8. Further Reading and Resources

  • NVIDIA GPU Architecture Whitepapers
  • “GPU Gems” Series by NVIDIA
  • “Real-Time Rendering” by Tomas Akenine-Möller
  • CUDA Programming Guide
  • OpenGL and Vulkan Specifications

9. Conclusion

Modern GPUs represent the pinnacle of parallel processing architecture, capable of performing trillions of calculations per second through their sophisticated hierarchy of processing units. Their evolution from simple graphics processors to general-purpose computing powerhouses has enabled breakthrough advances in gaming, artificial intelligence, and scientific computing.

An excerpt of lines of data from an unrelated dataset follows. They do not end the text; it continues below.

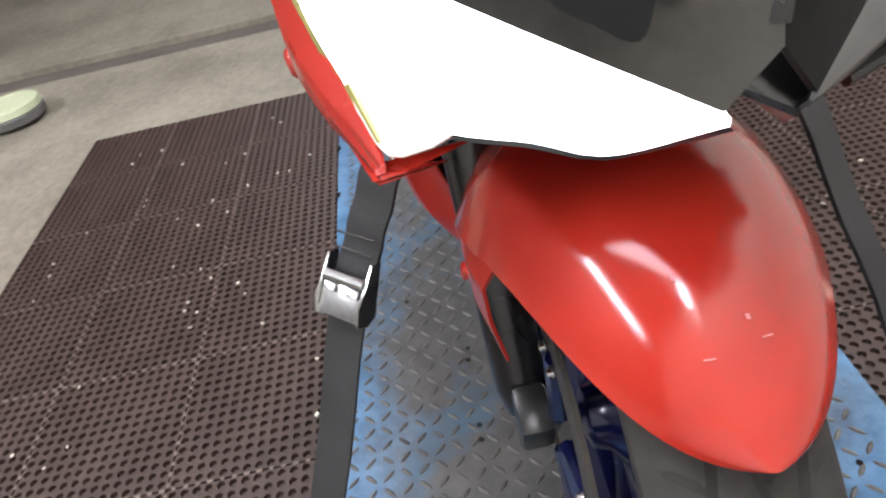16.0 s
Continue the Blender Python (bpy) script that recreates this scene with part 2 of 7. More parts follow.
WORNP = surface("worn_grey_print", (0.045, 0.045, 0.045), (0.13, 0.13, 0.128), 0.5, 0, 60, 200, 0.1)
BRONZE = surface("dull_bronze", (0.14, 0.075, 0.045), (0.34, 0.22, 0.14), 0.33, 0.8, 10, 90, 0.08)
STRAW = surface("straw_tinted_steel", (0.20, 0.14, 0.075), (0.42, 0.33, 0.20), 0.28, 0.9, 10, 90, 0.08)
POLISHED = surface("polished_alloy", (0.40, 0.40, 0.41), (0.58, 0.58, 0.59), 0.24, 1.0, 12, 120, 0.08)
PRIMER = surface("pale_primer", (0.34, 0.335, 0.33), (0.48, 0.47, 0.46), 0.4, 0, 14, 90, 0.1)
WHITEP = surface("white_plastic", (0.62, 0.60, 0.56), (0.78, 0.76, 0.72), 0.42, 0, 10, 120, 0.1)
CREAM = surface("cream_painted_metal", (0.52, 0.49, 0.40), (0.68, 0.65, 0.55), 0.5, 0, 12, 120, 0.2)
STRAP = surface("black_webbing", (0.012, 0.012, 0.013), (0.03, 0.03, 0.032), 0.7, 0, 20, 600, 0.5)
SHEETM = surface("smooth_brown_rubber", (0.038, 0.028, 0.0195), (0.069, 0.051, 0.037), 0.6, 0, 3, 60, 0.15)
MAT = surface("brown_rubber", (0.026, 0.0150, 0.0122), (0.055, 0.0325, 0.0265), 0.52, 0, 5, 110, 0.35)
CONCRETE = surface("concrete", (0.130, 0.115, 0.088), (0.270, 0.245, 0.196), 0.7, 0, 2.2, 34, 0.3, dist=0.004)
# Darker brown than the floor, for the channel and the far lift's rail.
CHANNEL_BROWN = surface("dark_channel", (0.06, 0.052, 0.045), (0.12, 0.105, 0.09), 0.85, 0, 4, 40, 0.5, dist=0.006)
# Walls are added round the place, dark so black parts reflect less.
WALL = surface("painted_wall", (0.13, 0.13, 0.125), (0.19, 0.185, 0.175), 0.7, 0, 1.2, 40, 0.15)
# Unseen ceiling, made pale to bounce light onto upward faces.
CEILING = surface("pale_ceiling_paint", (0.5, 0.49, 0.47), (0.6, 0.59, 0.57), 0.8, 0, 1.2, 40, 0.1)
CLOTH = cloth()
DECK = deck_steel()
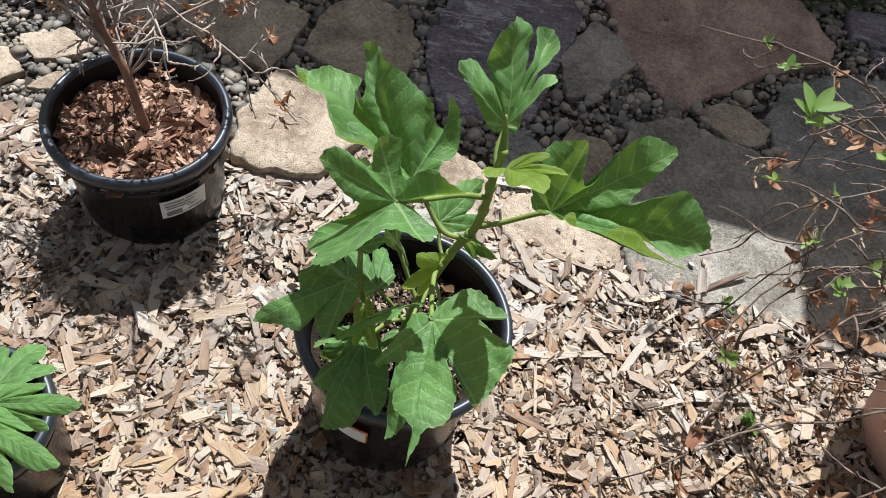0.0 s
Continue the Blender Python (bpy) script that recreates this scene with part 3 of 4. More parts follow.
def nursery_pot(name, c, h, r_rim, r_base, label, soil_z, wob=0.004, seed=1):
    t = holder(name, (c[0], c[1], 0), label=label, category="plant pot")
    wall = 0.004
    r_top = r_rim - 0.010
    prof = [(0.0, 0.001), (r_base - 0.008, 0.001), (r_base, 0.008), (r_base + 0.002, 0.02)]
    for k in range(1, 8):
        z = 0.02 + (h - 0.066) * k / 7
        prof.append((r_base + 0.002 + (r_top - 0.006 - r_base) * (z / h), z))
    prof += [(r_top - 0.001, h - 0.040), (r_top, h - 0.034), (r_top, h - 0.022)]
    inner = [(r_top - wall, h - 0.012), (r_top - wall - 0.001, h - 0.03), (r_base + (r_top - 0.006 - r_base) * 0.5 - wall, h * 0.5), (r_base - 0.012, 0.03), (0.0, 0.03)]
    part("body", lathe("body", prof, (*c, 0), mat_pot, 96, wob, seed), t)
    part("inner_wall", lathe("inner_wall", inner, (*c, 0), mat_inner, 72, wob, seed), t)
    lip = [(r_top, h - 0.024), (r_rim - 0.001, h - 0.023), (r_rim + 0.001, h - 0.014), (r_rim, h - 0.005), (r_rim - 0.005, h), (r_rim - 0.010, h - 0.001), (r_rim - 0.014, h - 0.006), (r_top - wall, h - 0.013)]
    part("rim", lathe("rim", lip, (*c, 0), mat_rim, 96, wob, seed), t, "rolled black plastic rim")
    band = [(r_top - 0.0005, h - 0.048), (r_top + 0.003, h - 0.046), (r_top + 0.003, h - 0.043), (r_top - 0.0005, h - 0.041)]
    part("rib", lathe("rib", band, (*c, 0), mat_pot, 96, wob, seed), t)
    rng = np.random.RandomState(seed)
    rs = r_base + (r_top - 0.006 - r_base) * (soil_z / h) - 0.003
    vs, fs, n, m = [], [], 60, 14
    for k in range(m + 1):
        for i in range(n):
            a = 2 * math.pi * i / n
            r = rs * k / m
            x, y = c[0] + r * math.cos(a), c[1] + r * math.sin(a)
            vs.append((x, y, soil_z + 0.012 * noise.fractal(Vector((x * 22, y * 22, seed)), 0.9, 2.0, 4)))
    for k in range(m):
        for i in range(n):
            j = (i + 1) % n
            fs.append((k * n + i, k * n + j, (k + 1) * n + j, (k + 1) * n + i))
    part("soil", mesh_of("soil", vs, fs, mat_soil), t, "dark potting soil")
    return t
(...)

The combination of thousands of specialized cores, high-bandwidth memory systems, and sophisticated thread management makes GPUs uniquely suited for tackling parallel processing tasks. As we continue to push the boundaries of real-time graphics, AI, and scientific computing, GPU architecture will undoubtedly continue to evolve and adapt to meet these growing demands. Understanding GPU architecture is crucial for developers and engineers working in graphics, compute, or AI applications. The knowledge of how these complex systems organize and process data enables the creation of more efficient and powerful applications that can fully utilize the massive parallel processing capabilities of modern GPUs.